The test output with describe is like the following.

running 2 tests
test arithmetic_operations::should_add_two_numbers ... ok
test arithmetic_operations::should_multiple_two_numbers ... ok

test result: ok. 2 passed; 0 failed; 0 ignored; 0 measured; 0 filtered out

#[tokio::test] support

You can test with #[tokio::test] for asynchronous functions.

use specit::it;

#[it("should work with tokio::test")]
#[tokio::test]
async fn t() {
    let f = async { 10 };
    assert_eq!(f.await, 10);
}

You can get short your code using the following features in each asynchronous runtime.

features = ["tokio"]

You can use use specit::tokio_it as it for testing asynchronous functions without #[tokio::test] like the following.

use specit::tokio_it as it;

#[it("should work with tokio")]
async fn t() {
    let f = async { 10 };
    assert_eq!(f.await, 10);
}

features = ["async-std"]

Use #[it(...)] instead of #[async_std::test] as follows.

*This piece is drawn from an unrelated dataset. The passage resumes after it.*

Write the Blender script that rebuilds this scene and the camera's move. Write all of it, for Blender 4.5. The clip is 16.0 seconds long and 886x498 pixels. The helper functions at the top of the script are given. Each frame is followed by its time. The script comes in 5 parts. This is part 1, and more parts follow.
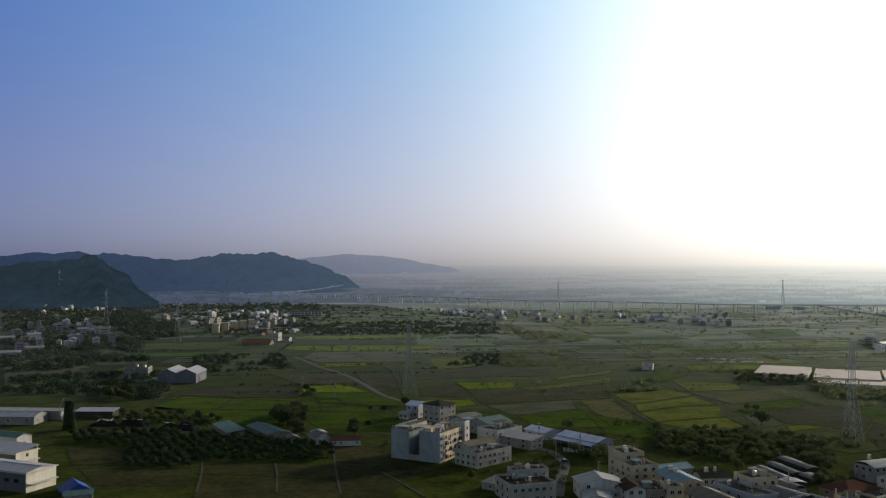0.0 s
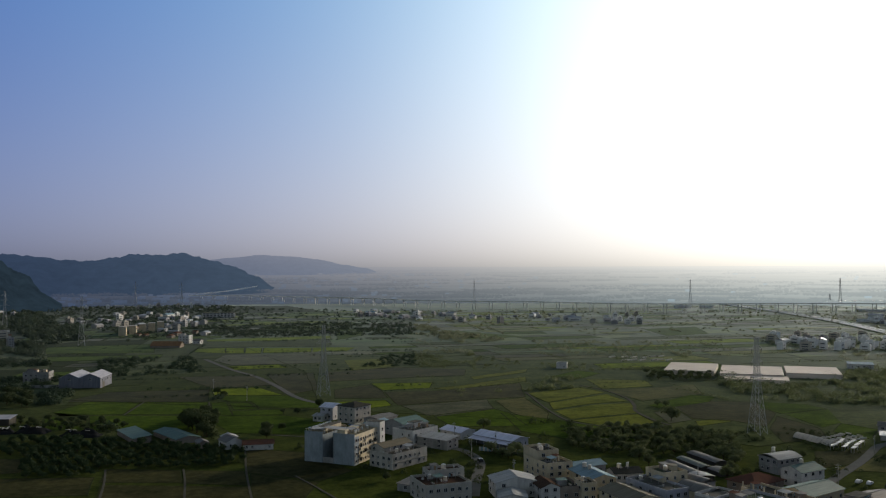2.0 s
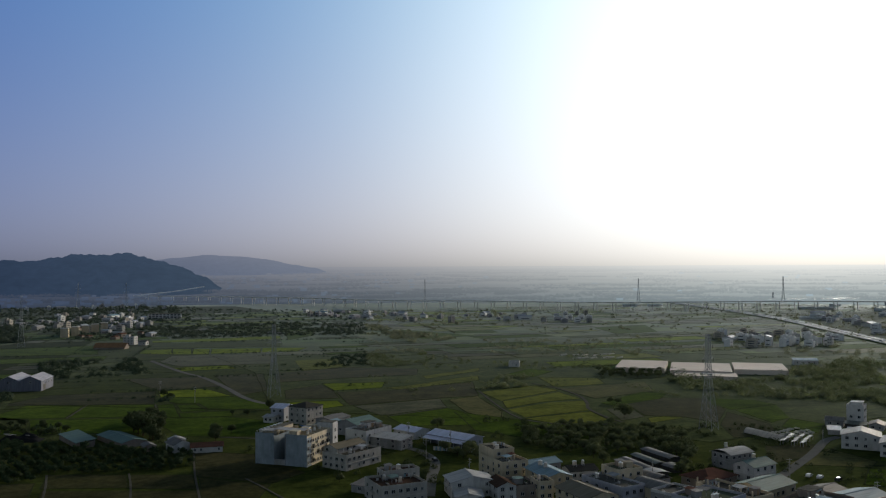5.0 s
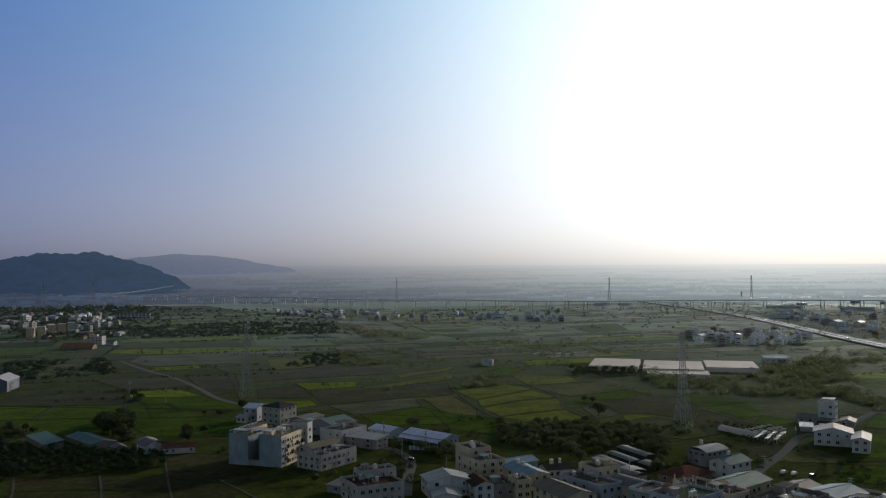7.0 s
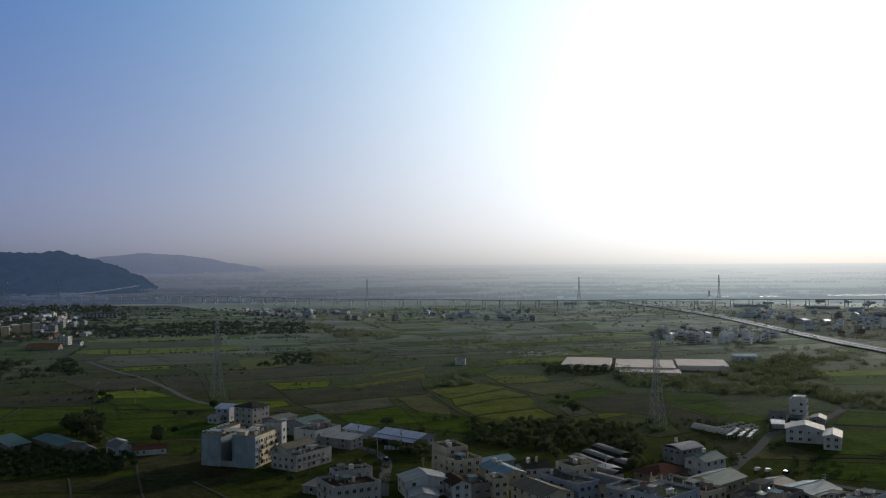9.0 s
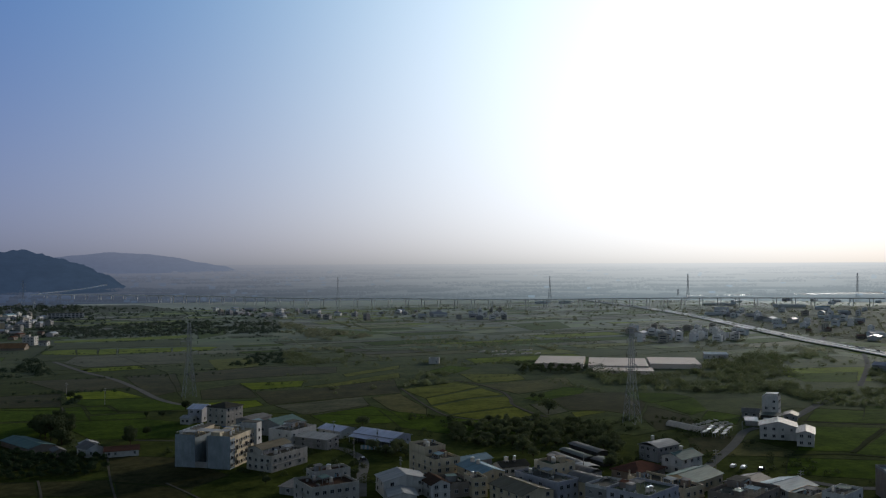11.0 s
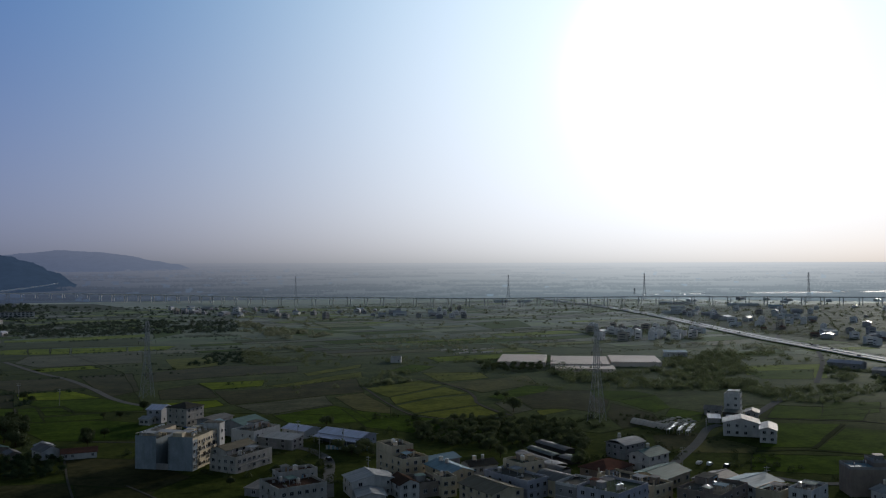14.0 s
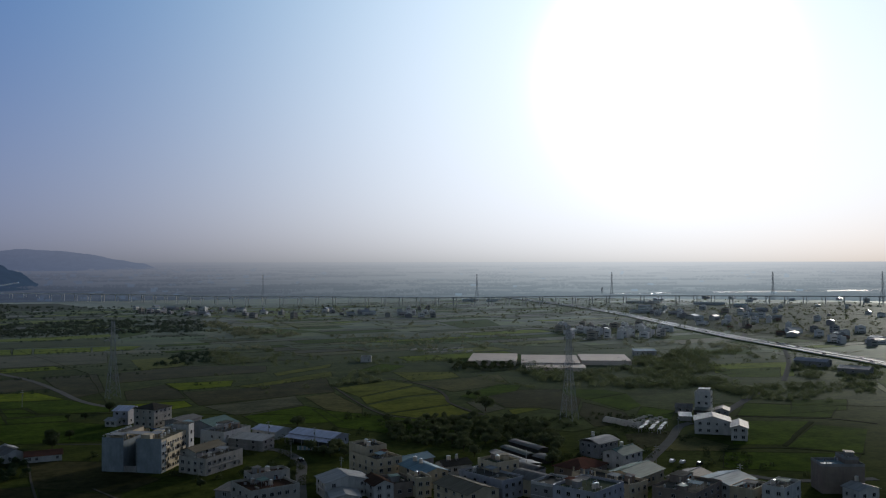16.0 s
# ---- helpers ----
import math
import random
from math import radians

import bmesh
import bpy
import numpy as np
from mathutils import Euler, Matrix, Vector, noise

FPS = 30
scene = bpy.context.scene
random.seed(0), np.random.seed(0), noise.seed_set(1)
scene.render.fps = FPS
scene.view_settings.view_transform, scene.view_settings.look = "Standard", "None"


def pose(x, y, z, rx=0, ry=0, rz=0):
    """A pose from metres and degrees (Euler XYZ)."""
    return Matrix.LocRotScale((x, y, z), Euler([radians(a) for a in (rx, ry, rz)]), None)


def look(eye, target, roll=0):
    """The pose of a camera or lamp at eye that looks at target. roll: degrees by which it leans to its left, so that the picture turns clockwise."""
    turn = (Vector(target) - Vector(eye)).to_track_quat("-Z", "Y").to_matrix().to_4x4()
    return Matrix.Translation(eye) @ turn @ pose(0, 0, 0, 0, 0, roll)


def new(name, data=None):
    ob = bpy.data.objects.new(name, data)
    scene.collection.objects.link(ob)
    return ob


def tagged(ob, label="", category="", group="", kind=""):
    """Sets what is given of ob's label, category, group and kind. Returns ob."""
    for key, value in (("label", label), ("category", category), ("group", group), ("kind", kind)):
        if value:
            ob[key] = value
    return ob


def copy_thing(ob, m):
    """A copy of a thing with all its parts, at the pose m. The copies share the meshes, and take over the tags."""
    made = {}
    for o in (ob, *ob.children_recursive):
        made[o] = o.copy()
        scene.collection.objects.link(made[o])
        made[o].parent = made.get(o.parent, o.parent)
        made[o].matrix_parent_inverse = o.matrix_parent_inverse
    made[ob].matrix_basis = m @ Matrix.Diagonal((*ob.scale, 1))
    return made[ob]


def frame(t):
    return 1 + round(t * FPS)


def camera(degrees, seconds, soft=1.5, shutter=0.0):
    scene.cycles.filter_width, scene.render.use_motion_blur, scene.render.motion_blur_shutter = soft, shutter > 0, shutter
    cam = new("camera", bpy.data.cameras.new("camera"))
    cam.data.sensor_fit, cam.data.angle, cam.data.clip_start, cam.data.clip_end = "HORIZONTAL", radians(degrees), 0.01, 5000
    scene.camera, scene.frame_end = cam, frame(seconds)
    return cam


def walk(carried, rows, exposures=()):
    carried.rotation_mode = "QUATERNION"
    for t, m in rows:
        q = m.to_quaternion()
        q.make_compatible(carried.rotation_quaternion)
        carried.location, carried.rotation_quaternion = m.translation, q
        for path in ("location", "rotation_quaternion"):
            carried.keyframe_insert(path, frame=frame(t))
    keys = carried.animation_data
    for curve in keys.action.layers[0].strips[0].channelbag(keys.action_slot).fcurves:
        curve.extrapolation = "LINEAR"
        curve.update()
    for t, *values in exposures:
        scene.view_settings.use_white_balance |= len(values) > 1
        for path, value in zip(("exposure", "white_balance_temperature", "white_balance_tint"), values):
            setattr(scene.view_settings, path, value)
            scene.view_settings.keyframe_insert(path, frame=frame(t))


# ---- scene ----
# camera and its walk
cam = camera(53.65, 16.0, soft=1.2)
PATH = [
    (0, pose(0.00, 0.00, 90.00, 91.103, 0.037, -0.367)),
    (0.5, pose(0.31, 1.14, 89.74, 91.141, 0.073, -2.408)),
    (1, pose(0.53, 2.24, 89.49, 91.152, 0.118, -3.959)),
    (1.5, pose(0.65, 3.28, 89.25, 91.158, 0.126, -5.022)),
    (2, pose(0.69, 4.28, 89.03, 91.165, 0.140, -5.828)),
    (2.5, pose(0.64, 5.24, 88.81, 91.168, 0.165, -6.501)),
    (3, pose(0.51, 6.16, 88.61, 91.169, 0.183, -7.071)),
    (3.5, pose(0.31, 7.05, 88.42, 91.165, 0.184, -7.643)),
    (4, pose(0.04, 7.90, 88.23, 91.163, 0.209, -8.174)),
    (6.5, pose(-2.12, 11.79, 87.44, 91.111, 0.267, -10.491)),
    (7, pose(-2.68, 12.52, 87.30, 91.098, 0.251, -11.014)),
    (7.5, pose(-3.28, 13.23, 87.17, 91.095, 0.238, -11.515)),
    (8, pose(-3.89, 13.94, 87.05, 91.069, 0.239, -12.006)),
    (8.5, pose(-4.53, 14.65, 86.92, 91.072, 0.197, -12.470)),
    (9, pose(-5.18, 15.35, 86.81, 91.062, 0.227, -13.022)),
    (11.5, pose(-8.49, 18.95, 86.26, 90.995, 0.204, -15.452)),
    (12, pose(-9.12, 19.71, 86.16, 90.976, 0.176, -15.934)),
    (12.5, pose(-9.73, 20.49, 86.05, 90.962, 0.168, -16.439)),
    (13, pose(-10.31, 21.30, 85.95, 90.953, 0.141, -16.953)),
    (13.5, pose(-10.86, 22.13, 85.84, 90.943, 0.140, -17.422)),
    (14, pose(-11.38, 22.99, 85.73, 90.939, 0.121, -17.806)),
    (14.5, pose(-11.85, 23.88, 85.63, 90.917, 0.128, -18.325)),
    (15, pose(-12.27, 24.81, 85.51, 90.920, 0.100, -18.847)),
    (15.5, pose(-12.64, 25.78, 85.40, 90.913, 0.105, -19.464)),
    (16, pose(-12.95, 26.79, 85.28, 90.899, 0.080, -19.930)),
]
walk(cam, PATH, exposures=((0.0, 0.08, 6700, 10), (4.0, -0.2, 6420, 10), (9.0, -0.36, 6150, 11), (16.0, -0.70, 5800, 12)))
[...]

use specit::async_std_it as it;

#[it("should be correct")]
async fn t() {
    let f = async { 10 };
    assert_eq!(f.await, 10);
}

features = ["lib-wasm-bindgen"]

Use #[it(...)] instead of #[wasm_bindgen_test::wasm_bindgen_test] as follows.

use specit::wasm_bindgen_test_it as it;
use wasm_bindgen::prelude::JsValue;
use wasm_bindgen_futures::JsFuture;

#[it("should be correct")]
async fn t() {
    let promise = js_sys::Promise::resolve(&JsValue::from(42));
    let x = JsFuture::from(promise).await.unwrap();
    assert_eq!(x, 42);
}

Internal

Internally, the functions above are should_be_correct() and should_be_wrong(). You can use any string. Non-alphanum characters are encoded into '_'.